Durant la matinée du 14 juillet, ma fille s’est rendue à son chevet. Je l’ai rejointe sur l’heure du midi. Mon père était conscient, mais avait de grandes difficultés à respirer. Ma fille a actionné la cloche d’appel. Au bout de 15 minutes, voyant que personne ne se pointait, elle a décidé d’annuler l’appel. Ce furent les plus difficiles et les plus belles minutes de nos vies.

Nous lui tenions chacun une main tout en tentant de respirer à sa place. Tout à coup, ses yeux se sont tournés vers le ciel et il a poussé son dernier souffle. Ses mains ont relâché notre étreinte.

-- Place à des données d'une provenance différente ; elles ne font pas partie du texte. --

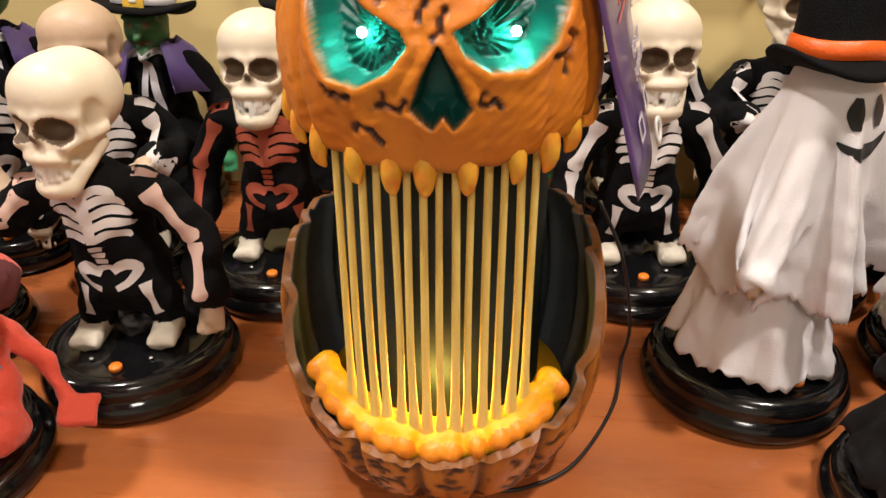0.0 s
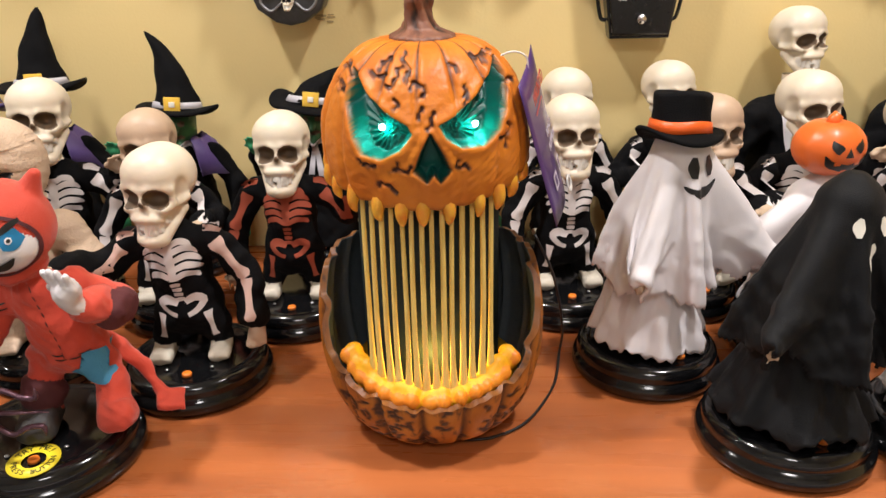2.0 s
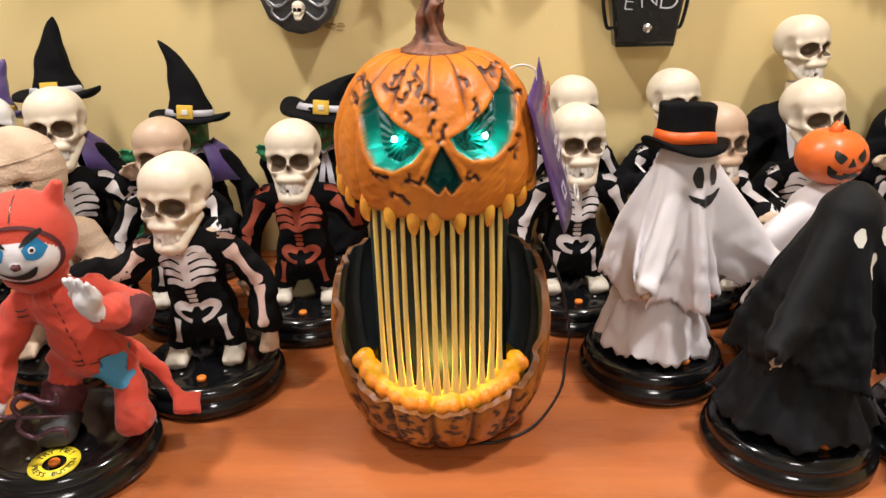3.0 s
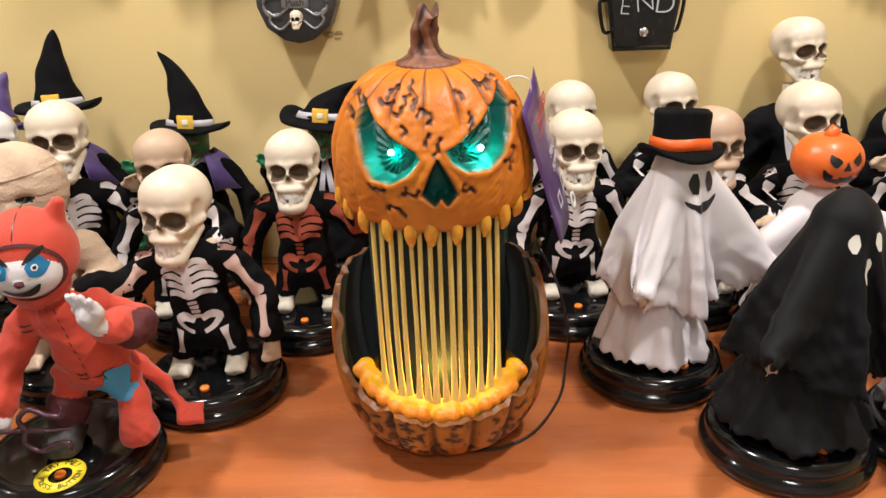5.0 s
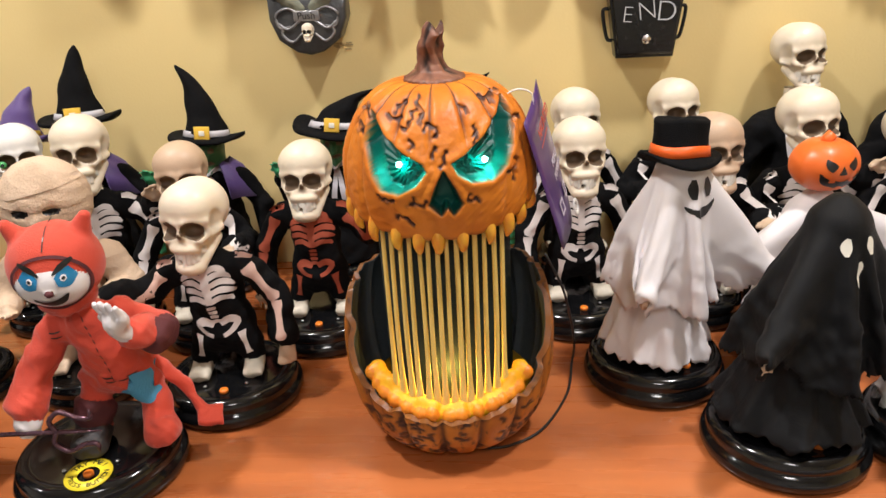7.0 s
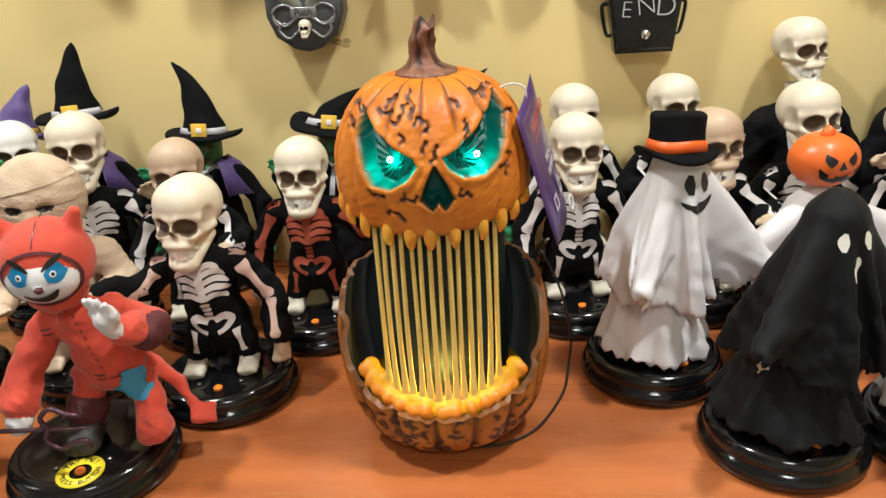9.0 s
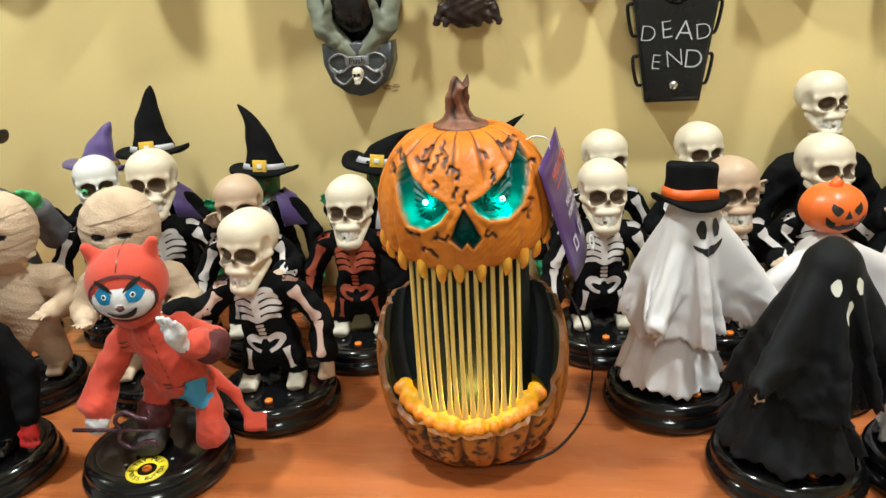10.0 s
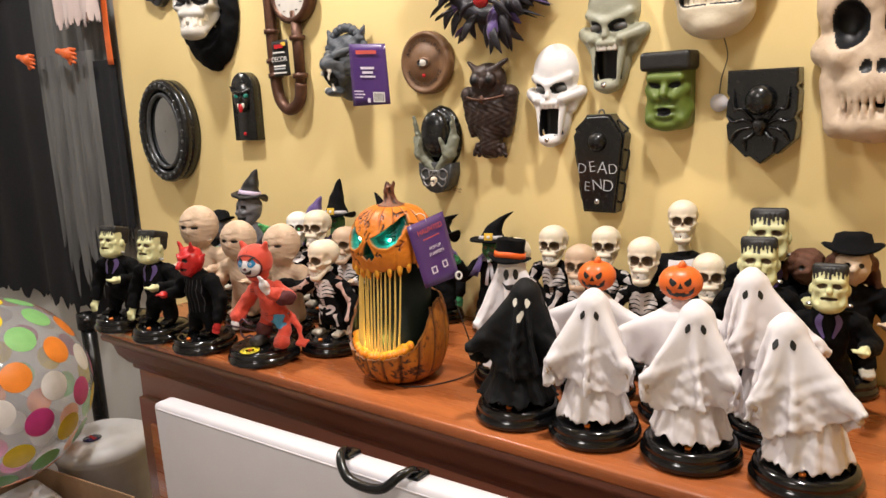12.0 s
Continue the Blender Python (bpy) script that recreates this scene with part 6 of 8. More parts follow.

Malgré notre grande peine, nous étions heureux d’être avec lui jusqu’à la fin. Ce qui ne fut pas le cas lorsque ma mère, elle aussi atteinte de la COVID-19, hébergée dans un CHSLD, se voyait interdire la présence de ses proches. C’était la consigne de l’époque.

Quarante-cinq minutes plus tard, j’ai interpellé un membre du personnel pour lui annoncer le décès de mon papa. Elle m’a offert ses condoléances. Deux heures et demie plus tard, après lui avoir fait nos adieux, nous avons décidé de partir. Eh bien, croyez-le ou non, aucun membre du personnel, pas même le médecin, n’ont daigné entrer dans le cubicule afin de vérifier nos dires, à savoir si le monsieur du A-12 était bel et bien décédé !

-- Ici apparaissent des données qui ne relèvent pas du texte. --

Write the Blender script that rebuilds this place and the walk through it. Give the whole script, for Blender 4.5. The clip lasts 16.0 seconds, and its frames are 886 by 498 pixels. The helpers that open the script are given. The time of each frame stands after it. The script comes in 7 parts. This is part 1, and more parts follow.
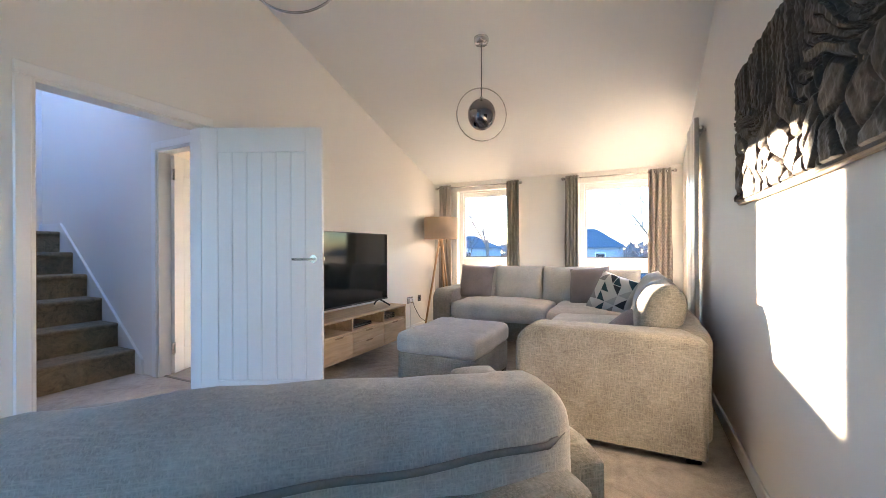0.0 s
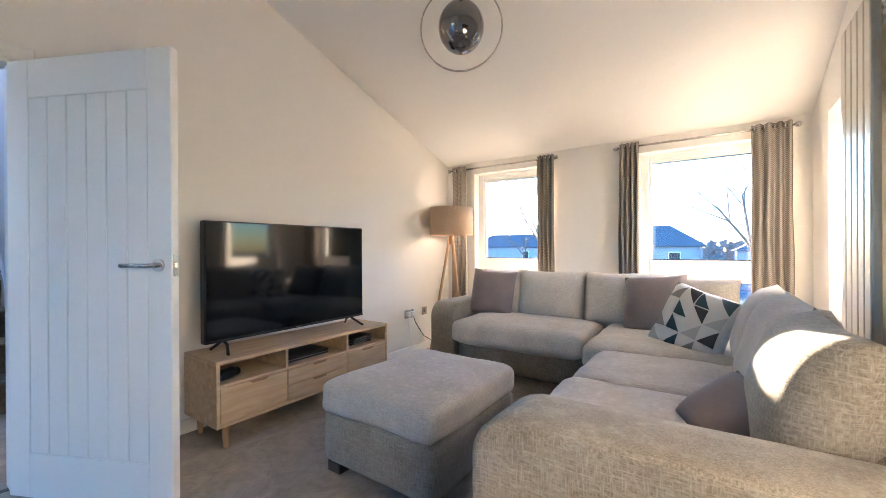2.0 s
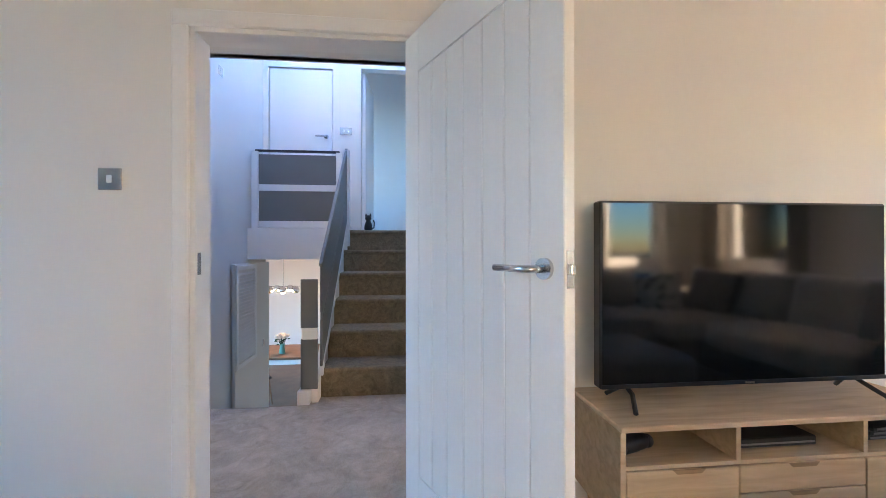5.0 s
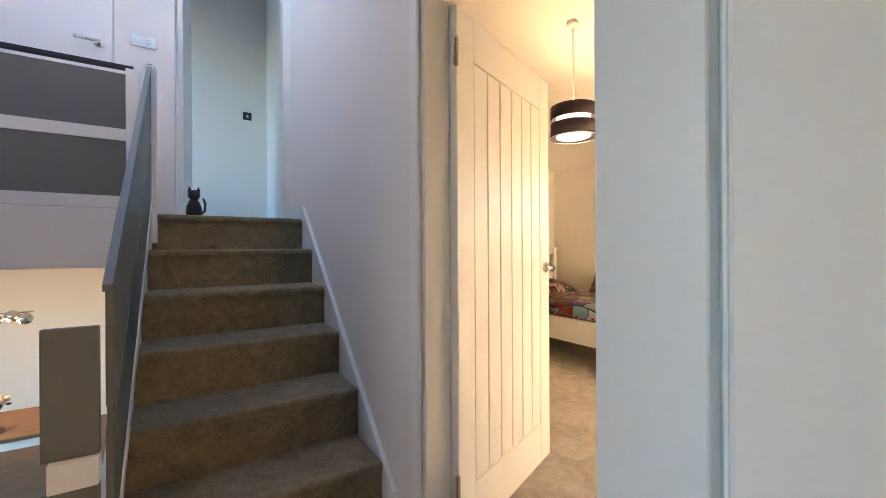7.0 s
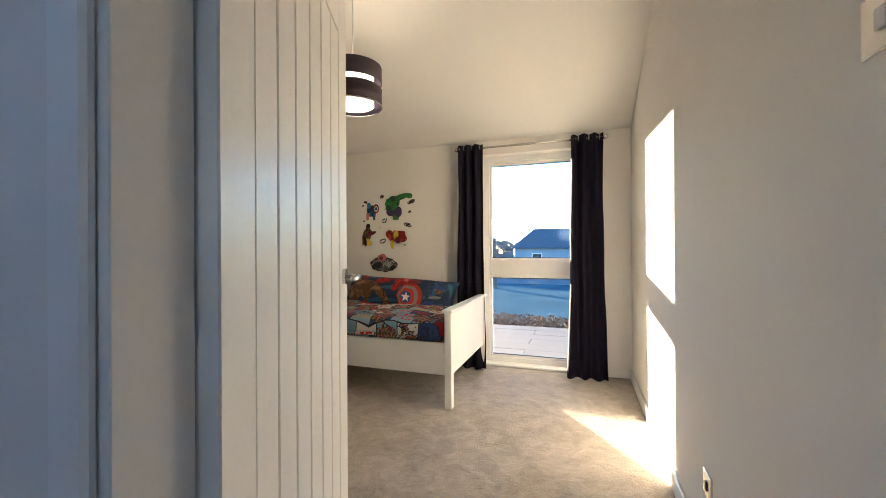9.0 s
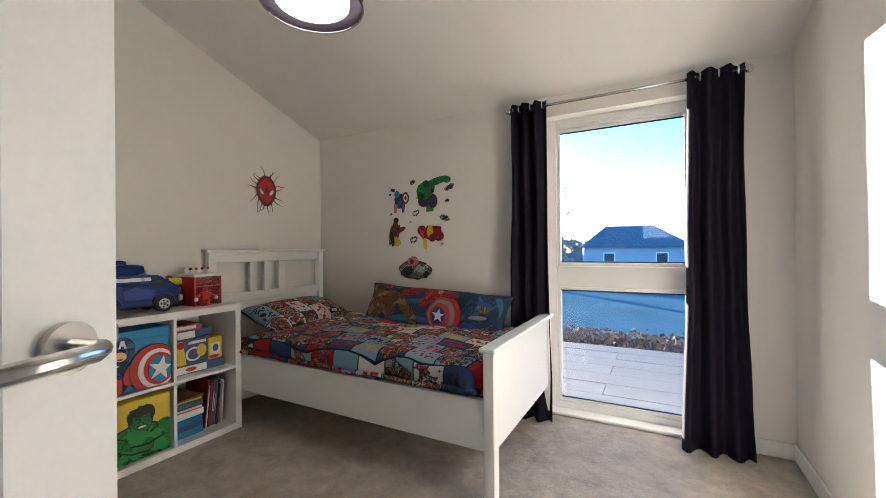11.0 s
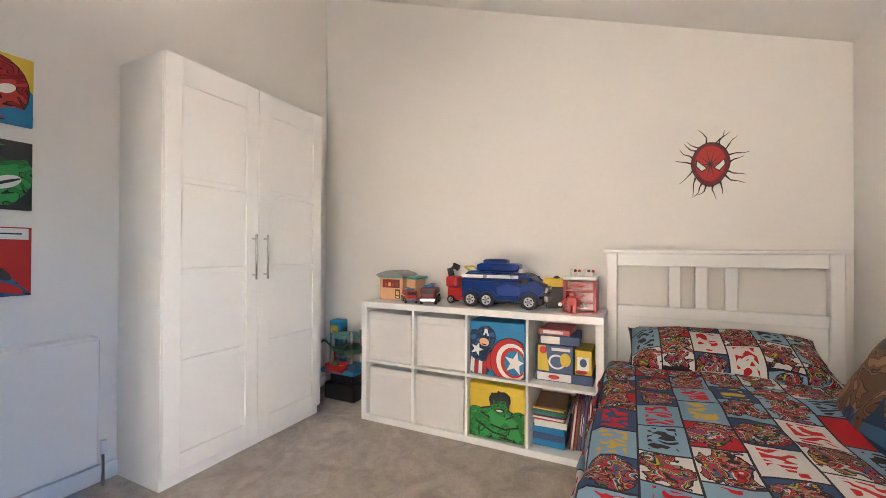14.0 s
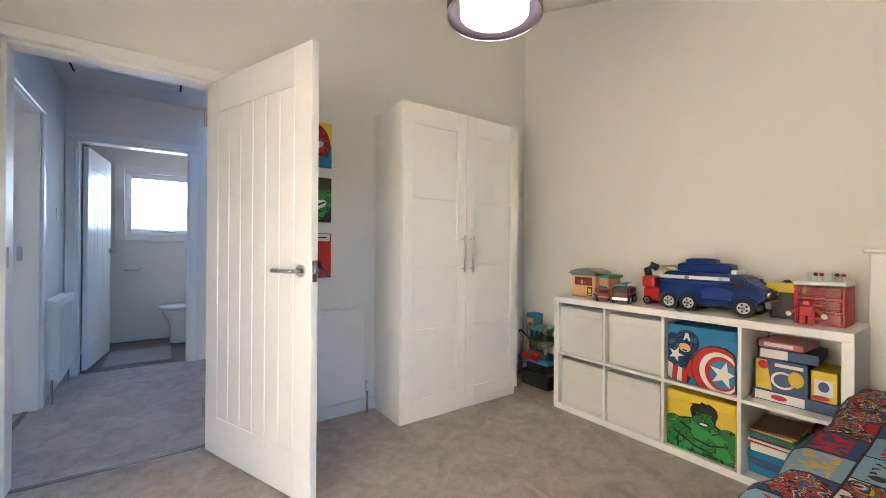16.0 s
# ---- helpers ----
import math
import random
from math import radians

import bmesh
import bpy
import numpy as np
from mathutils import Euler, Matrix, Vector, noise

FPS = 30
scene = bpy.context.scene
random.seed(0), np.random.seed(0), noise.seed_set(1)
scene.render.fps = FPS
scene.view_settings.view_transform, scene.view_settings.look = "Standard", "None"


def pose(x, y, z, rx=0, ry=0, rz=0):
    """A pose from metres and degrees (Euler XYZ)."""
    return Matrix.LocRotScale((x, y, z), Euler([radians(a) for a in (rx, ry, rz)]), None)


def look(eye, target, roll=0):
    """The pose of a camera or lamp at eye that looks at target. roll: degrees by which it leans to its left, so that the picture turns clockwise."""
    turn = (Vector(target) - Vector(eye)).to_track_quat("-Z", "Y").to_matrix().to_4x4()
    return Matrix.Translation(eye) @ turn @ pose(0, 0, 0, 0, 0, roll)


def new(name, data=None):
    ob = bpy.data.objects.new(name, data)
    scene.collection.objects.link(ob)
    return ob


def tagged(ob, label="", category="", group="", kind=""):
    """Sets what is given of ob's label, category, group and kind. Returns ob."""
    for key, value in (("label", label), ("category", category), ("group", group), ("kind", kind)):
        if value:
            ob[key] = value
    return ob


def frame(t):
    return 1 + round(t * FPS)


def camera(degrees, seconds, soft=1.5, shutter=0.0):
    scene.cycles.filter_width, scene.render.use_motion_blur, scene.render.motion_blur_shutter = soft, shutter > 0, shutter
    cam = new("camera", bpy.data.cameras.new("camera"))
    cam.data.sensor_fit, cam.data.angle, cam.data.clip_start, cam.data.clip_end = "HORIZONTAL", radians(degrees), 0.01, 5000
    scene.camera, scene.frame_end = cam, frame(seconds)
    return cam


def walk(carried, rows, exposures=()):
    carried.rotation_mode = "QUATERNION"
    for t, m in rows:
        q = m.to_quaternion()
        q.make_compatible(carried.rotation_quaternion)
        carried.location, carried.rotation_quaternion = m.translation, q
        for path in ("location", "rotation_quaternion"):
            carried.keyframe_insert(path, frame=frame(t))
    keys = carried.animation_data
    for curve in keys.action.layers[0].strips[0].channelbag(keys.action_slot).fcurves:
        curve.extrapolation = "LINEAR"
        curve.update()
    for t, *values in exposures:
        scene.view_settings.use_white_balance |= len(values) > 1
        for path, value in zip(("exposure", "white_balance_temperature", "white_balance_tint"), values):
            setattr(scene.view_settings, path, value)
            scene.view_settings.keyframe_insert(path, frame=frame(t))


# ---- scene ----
EXPO = [(0, 4.92, 6300, 19), (2.5, 4.93, 6150, 18), (3.5, 5.03, 6050, 17), (4.2, 5.05, 6100, 19), (4.7, 5.1, 6300, 20), (6.8, 4.95, 9300, 22), (7.5, 4.6, 7600, 20), (8, 4.34, 6900, 15), (8.5, 4.12, 6500, 11), (11, 3.78, 5250, 11), (11.5, 4.05, 5300, 14), (12.2, 4.66, 5200, 17), (13.2, 5.0, 5000, 17), (14, 4.8, 5400, 17), (14.5, 4.76, 5450, 17), (16, 4.60, 5600, 12)]
cam = camera(96.6, 16.0, soft=0.5)
PATH = [
    (0, 0, 0, 1.12, 90, 0.2, 26),
    (0.5, -0.003, 0.296, 1.11, 89.9, 0.2, 26),
    (1, -0.018, 0.67, 1.118, 89.8, 0.2, 26.5),
    (1.5, -0.045, 1.032, 1.125, 89.8, 0.3, 29.6),
    (2, -0.087, 1.393, 1.118, 89.9, 0.3, 34.7),
    (2.5, -0.162, 1.637, 1.105, 90.1, 0.3, 39.3),
    (3, -0.224, 1.788, 1.105, 90.3, 0.3, 46),
    (3.5, -0.327, 1.84, 1.103, 90.4, 0.2, 55),
    (4, -0.49, 1.831, 1.1, 90.3, 0, 64.8),
    (4.5, -0.756, 1.79, 1.103, 90.2, 0, 75.1),
    (4.7, -0.872, 1.775, 1.102, 90.15, 0.05, 79.3),
    (5.3, -1.30, 1.655, 1.10, 90.1, 0.1, 86.0),
    (6.0, -1.90, 1.47, 1.10, 90.0, 0.2, 81.0),
    (6.8, -2.485, 1.352, 1.098, 90, 0.3, 62.7),
    (7, -2.568, 1.347, 1.096, 90, 0.3, 58),
    (7.5, -2.797, 1.374, 1.1, 90, 0.3, 45.9),
    (8, -2.979, 1.431, 1.1, 90, 0.2, 35.1),
    (8.5, -3.13, 1.539, 1.08, 90.1, 0.2, 26),
    (8.7, -3.19, 1.60, 1.083, 90.1, 0.25, 22.9),
    (9.7, -3.37, 2.10, 1.09, 90.1, 0.35, 16.0),
    (10.8, -3.468, 2.615, 1.096, 90.1, 0.5, 25.8),
    (11, -3.488, 2.711, 1.096, 90.1, 0.5, 28.6),
    (11.5, -3.547, 2.977, 1.092, 90.2, 0.5, 40.4),
    (12, -3.629, 3.266, 1.096, 90.2, 0.4, 55.7),
    (12.5, -3.7, 3.567, 1.084, 90.7, 0.3, 73.7),
    (13, -3.733, 3.88, 1.084, 90.8, 0.1, 91.1),
    (13.5, -3.742, 4.154, 1.096, 90.6, -0.1, 104.9),
    (14, -3.672, 4.397, 1.096, 90.4, -0.2, 115.5),
    (14.5, -3.615, 4.543, 1.092, 90.2, -0.2, 124.5),
    (15, -3.584, 4.622, 1.096, 90.1, -0.3, 131.6),
    (15.5, -3.563, 4.646, 1.096, 90, -0.4, 138.7),
    (16, -3.547, 4.607, 1.096, 90, -0.4, 144.7),
]
walk(cam, [(r[0], pose(*r[1:])) for r in PATH], exposures=EXPO)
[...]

J’ai choisi de ne pas nommer l’hôpital, mais ce genre de situation pourrait se produire dans n’importe quel centre hospitalier du Québec, des endroits où le personnel est débordé depuis bien avant la pandémie. De plus, le patient du A-12 était vieux. Mourir à 98 ans devient normal. Je dirais même que c’est banal dans un hôpital où, faute de personnel, l’on pratique ni plus ni moins que de la médecine de brousse.

Cela dit, je ne souhaite à personne d’être le A-12. En écrivant ce texte, je me dis peut-être que les décideurs seront sensibles à la détresse qui se vit dans notre réseau de la santé. Réseau qui ne fait plus l’envie des autres. Détresses vécues au quotidien par le personnel, par les patients et par leurs proches.